I would like to start with a question: Is peace possible in the Middle East? For decades, war and conflict have raged in the region, and no one has yet found a solution. It seems the more we try, the less we succeed.

So what are we doing wrong?

In order to answer this question, I believe we need to go back to the basics. The Middle East consists of 17 countries and is home to around 400 million inhabitants. On the surface this region appears to be a homogenous area, with the majority of the population consisting of Arab Sunni Muslims.

But here lies the problem. Often when the subject of peace in the Middle East is raised, it is spoken about as if it is one uniform area. This could not be further from the reality.

The Middle East is an incredibly diverse region. Its countries differ in religious make-up, language, economic outlook, ethnicity, history and culture. While 60 percent of the population of the Middle East are indeed Arab Muslims, the remainder comprises a great diversity of peoples including non-Arabs, Shi'a Muslims, Christians, Jews and other minor Islamic sects. We ignore this diversity at our own risk. We cannot group all those in the Middle East under the label “Arab” or “Muslim.”
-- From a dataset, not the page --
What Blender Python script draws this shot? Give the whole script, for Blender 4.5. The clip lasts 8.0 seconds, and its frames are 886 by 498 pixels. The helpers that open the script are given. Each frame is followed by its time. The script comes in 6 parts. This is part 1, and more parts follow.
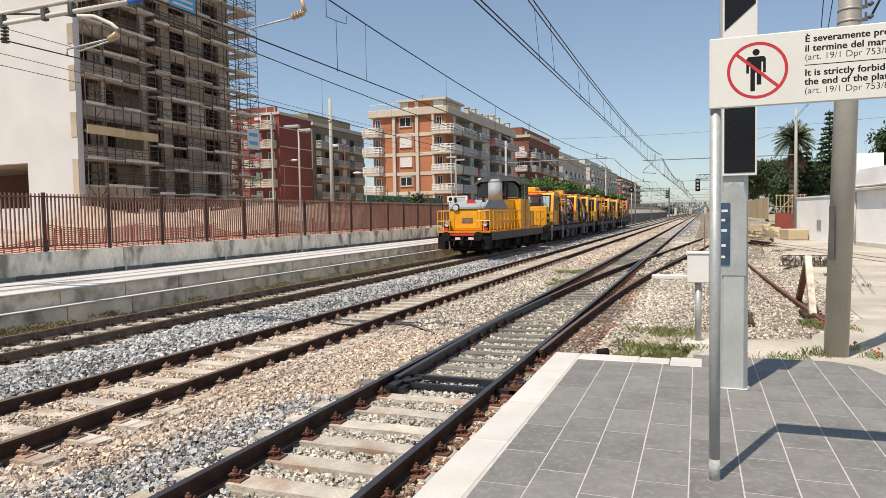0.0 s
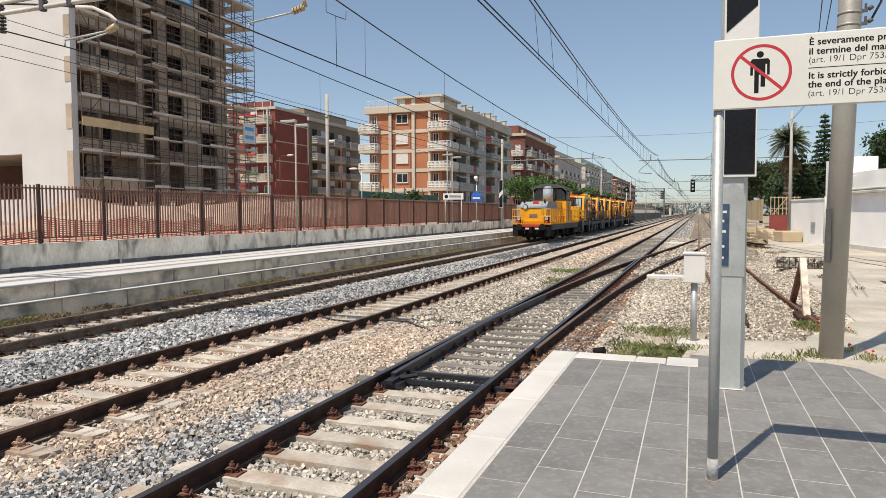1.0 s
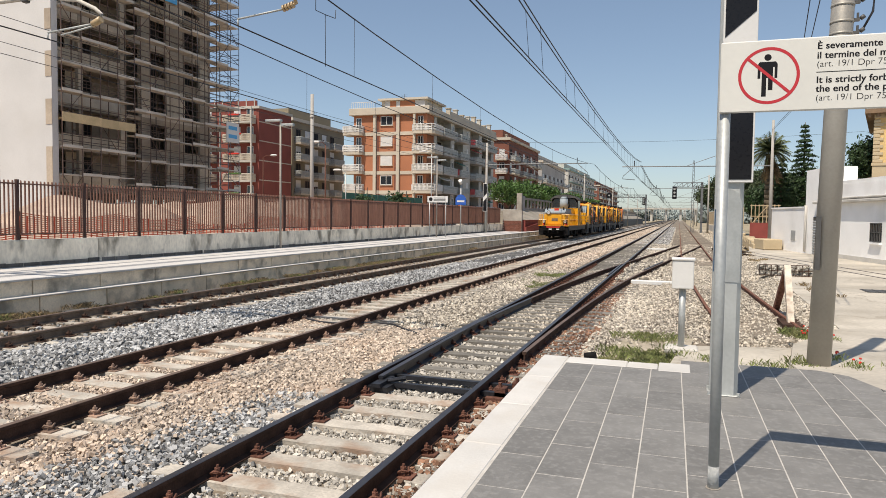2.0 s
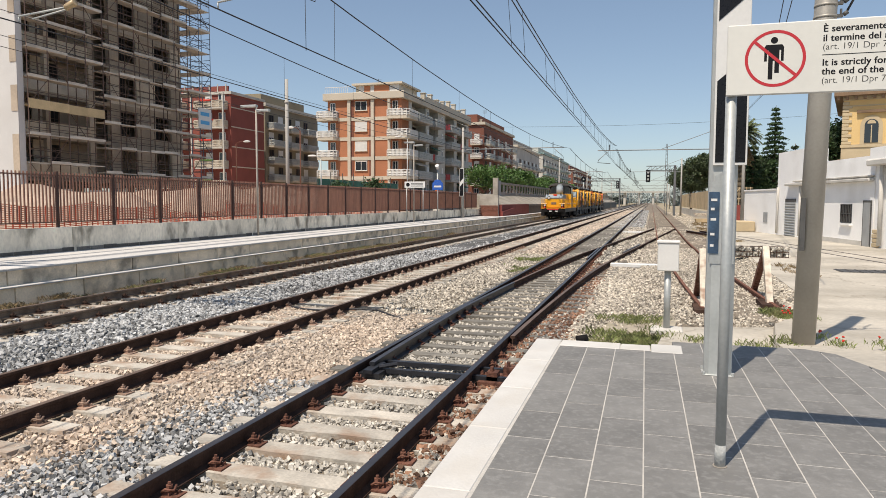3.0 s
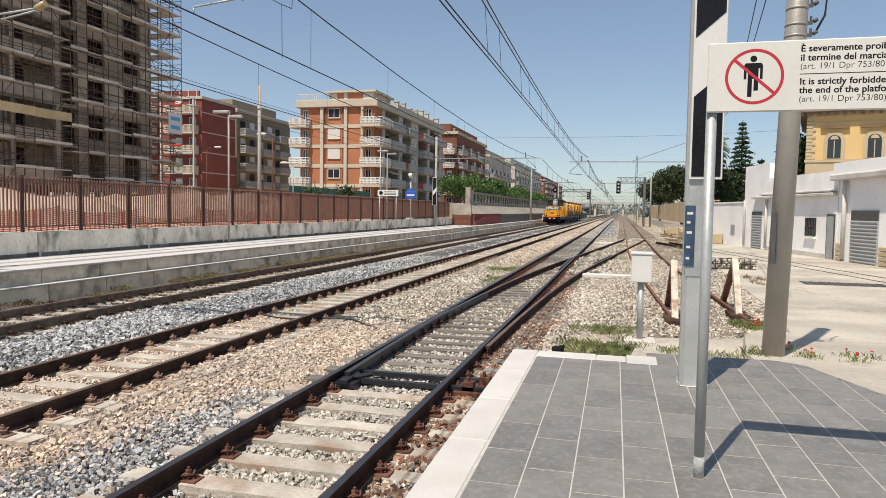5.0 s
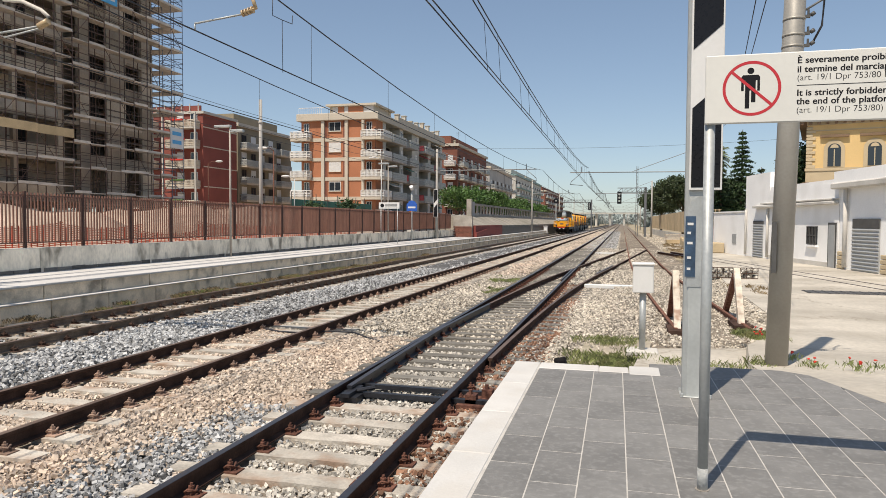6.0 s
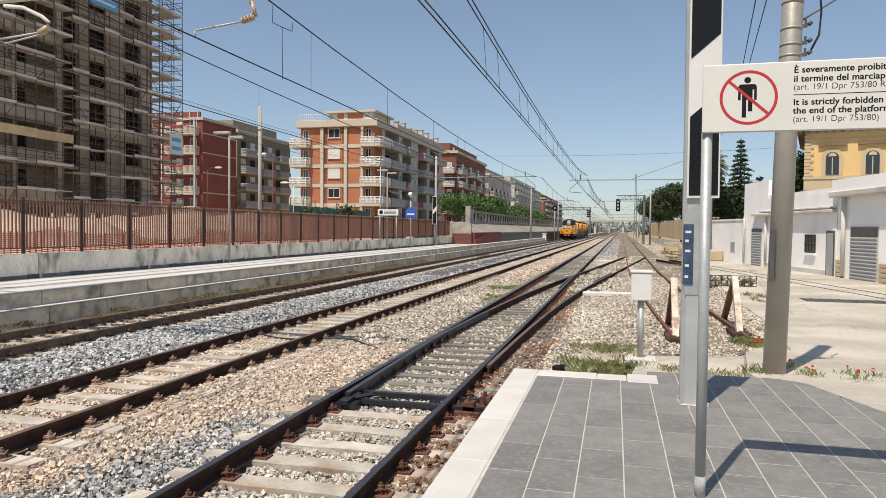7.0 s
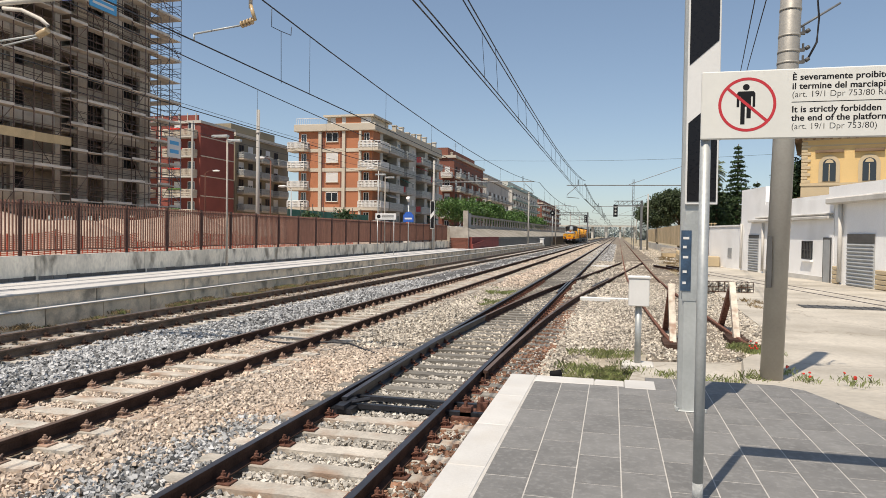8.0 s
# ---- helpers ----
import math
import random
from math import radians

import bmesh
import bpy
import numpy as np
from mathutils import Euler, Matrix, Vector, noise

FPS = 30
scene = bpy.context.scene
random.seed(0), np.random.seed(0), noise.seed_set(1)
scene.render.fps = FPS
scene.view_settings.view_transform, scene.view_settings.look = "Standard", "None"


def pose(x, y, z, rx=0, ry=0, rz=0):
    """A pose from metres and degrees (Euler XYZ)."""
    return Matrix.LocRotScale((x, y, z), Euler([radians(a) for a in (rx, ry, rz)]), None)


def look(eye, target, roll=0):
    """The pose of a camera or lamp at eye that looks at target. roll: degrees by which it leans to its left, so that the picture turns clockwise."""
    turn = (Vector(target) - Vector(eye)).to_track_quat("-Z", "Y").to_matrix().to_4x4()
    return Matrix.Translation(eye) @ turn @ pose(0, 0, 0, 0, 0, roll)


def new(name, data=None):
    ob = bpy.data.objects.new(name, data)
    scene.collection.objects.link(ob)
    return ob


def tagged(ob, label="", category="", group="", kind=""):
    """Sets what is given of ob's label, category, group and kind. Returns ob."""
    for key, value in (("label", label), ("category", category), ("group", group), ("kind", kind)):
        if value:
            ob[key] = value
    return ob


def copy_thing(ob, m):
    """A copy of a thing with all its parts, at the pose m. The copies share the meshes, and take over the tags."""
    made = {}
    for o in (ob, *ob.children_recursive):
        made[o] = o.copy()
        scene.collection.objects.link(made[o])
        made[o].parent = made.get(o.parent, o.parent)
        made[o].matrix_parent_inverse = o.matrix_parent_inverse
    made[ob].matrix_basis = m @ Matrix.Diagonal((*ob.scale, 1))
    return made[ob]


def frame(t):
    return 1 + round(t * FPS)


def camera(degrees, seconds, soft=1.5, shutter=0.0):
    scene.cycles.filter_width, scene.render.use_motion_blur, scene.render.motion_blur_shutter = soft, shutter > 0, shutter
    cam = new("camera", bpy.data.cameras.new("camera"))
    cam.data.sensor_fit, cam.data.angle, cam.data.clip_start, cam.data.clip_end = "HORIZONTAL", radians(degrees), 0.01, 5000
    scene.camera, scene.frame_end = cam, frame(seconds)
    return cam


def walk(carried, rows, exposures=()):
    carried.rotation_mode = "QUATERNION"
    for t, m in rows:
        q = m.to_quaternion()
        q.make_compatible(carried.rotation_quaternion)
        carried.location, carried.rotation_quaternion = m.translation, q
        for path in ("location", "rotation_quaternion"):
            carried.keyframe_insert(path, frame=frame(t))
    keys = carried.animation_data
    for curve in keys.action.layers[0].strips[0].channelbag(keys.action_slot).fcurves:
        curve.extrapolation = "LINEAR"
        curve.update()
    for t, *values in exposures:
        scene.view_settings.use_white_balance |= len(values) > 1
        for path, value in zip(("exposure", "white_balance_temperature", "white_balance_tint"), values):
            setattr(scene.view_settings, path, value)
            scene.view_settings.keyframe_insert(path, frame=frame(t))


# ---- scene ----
cam = camera(65.5, 8.0, soft=0.4)
PATH = [
    (0, (3.266, -0.144, 2.159), (2.557, 1.723, 2.06), -1.0),
    (0.5, (3.255, -0.157, 2.16), (2.556, 1.714, 2.061), -0.7),
    (1, (3.225, -0.17, 2.158), (2.531, 1.702, 2.051), -0.2),
    (1.5, (3.161, -0.171, 2.146), (2.417, 1.68, 2.011), 0.3),
    (2, (3.097, -0.116, 2.14), (2.451, 1.774, 2.042), 0.7),
    (2.2, (3.064, -0.103, 2.136), (2.449, 1.797, 2.031), 1.1),
    (3.3, (2.869, -0.173, 2.142), (2.299, 1.738, 1.995), 0.0),
    (3.5, (2.858, -0.165, 2.147), (2.285, 1.745, 1.998), 0.3),
    (4, (2.835, -0.171, 2.148), (2.317, 1.757, 2.022), 0.4),
    (4.2, (2.834, -0.17, 2.148), (2.322, 1.759, 2.021), 0.6),
    (5.3, (2.839, -0.171, 2.157), (2.348, 1.765, 2.051), 0.7),
    (5.5, (2.84, -0.176, 2.161), (2.351, 1.76, 2.061), 0.5),
    (6, (2.844, -0.183, 2.162), (2.341, 1.751, 2.082), 0.3),
    (6.5, (2.844, -0.183, 2.165), (2.349, 1.753, 2.092), 0.6),
    (7, (2.85, -0.194, 2.164), (2.35, 1.742, 2.104), 0.5),
    (7.5, (2.846, -0.19, 2.165), (2.359, 1.748, 2.102), 1.0),
    (8, (2.844, -0.19, 2.168), (2.351, 1.748, 2.121), 0.8),
]
walk(cam, [(t, look(e, g, r)) for t, e, g, r in PATH], exposures=[(0.0, 0.05, 7120, 12), (1.5, -0.04, 7120, 12), (8.0, -0.04, 7120, 12)])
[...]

In order for the answer to the question I posed at the beginning to be "yes," and in order to make progress and find real solutions, we need to understand the unique fabric of the Middle East and all the various threads that are woven together to make the intricate tapestry of the region.

It is the people of the region that make up these threads, not just governments. While we do need to work at a national and international level, looking for top-down solutions, we also need grass-root initiatives to ensure peace is sustainable. After all, governments and leaders come and go, but the people are what remain. Thus, I believe that in order for peace to reign in the Middle East, we need peace between peoples, not just politicians.

This is where the concept of cultural diplomacy has a role to play. Cultural diplomacy may best be described, in the words of the Director of the Institute for Cultural Diplomacy, Dr. Emil Constantinescu, as “a course of actions which are based on and utilize the exchange of ideas, values, traditions and other aspects of culture or identity, whether to strengthen relationships, enhance sociocultural cooperation or promote national interests.”

At the heart of cultural diplomacy lies the importance of understanding. Misunderstanding breeds conflict. But through mutual respect and understanding, one group will know how to handle the other group, and they will be able to meet in the middle and enrich their association through this understanding.

I believe it was Albert Einstein who said: “Peace cannot be kept by force; it can only be achieved by understanding.” This understanding needs to be present between not only the groups in conflict but also those coming from outside in order to offer aid and assistance. Without this we will get nowhere.

Let us take the Israel-Palestine conflict as an example. This tension differs from others in the region. Whereas the fighting in Syria, Iraq, Lebanon and other regions revolves largely around sectarian divisions, the Israel-Palestine conflict revolves around the issue of land. The UN resolution calling for a two-state solution, UN 1947, must be implemented if peace is to have a chance. Organizations such as the Inter Parliamentary Coalition for Global Ethics, of which I am a member, are working hard to ensure that these resolutions are put in place so that the political obstacles which divide the people of Israel and Palestine can be removed.

But it is not enough to remove these obstacles alone. Social barriers must also be overcome, and here I believe cultural diplomacy is the way forward. A peace that will last must come from within. The torn fabric of these ancient societies must be mended with care and understanding.

This, I believe, would have a ripple effect, with stability spreading beyond the borders into neighboring countries and the rest of the region.

To return to the original question: Is peace possible in Middle East? My answer is yes. But we need a different approach. We need diplomacy both at a political and a cultural level. There must be peace between parties and peoples, between nations and neighborhoods. We must have understanding between people at all levels, in all capacities, in order for a lasting peace to have a chance.

Nelson Mandela, a legend of our time, once said “I dream of an Africa which is at peace with itself.” I say we should dream of a Middle East which is at peace with itself. And I believe, with understanding, this is possible.

I pray that one day this possibility will become a reality, and that hatred will be replaced with friendship and love. And I pray that we all live to see this day. May Almighty Allah bless you all. Thank you for listening.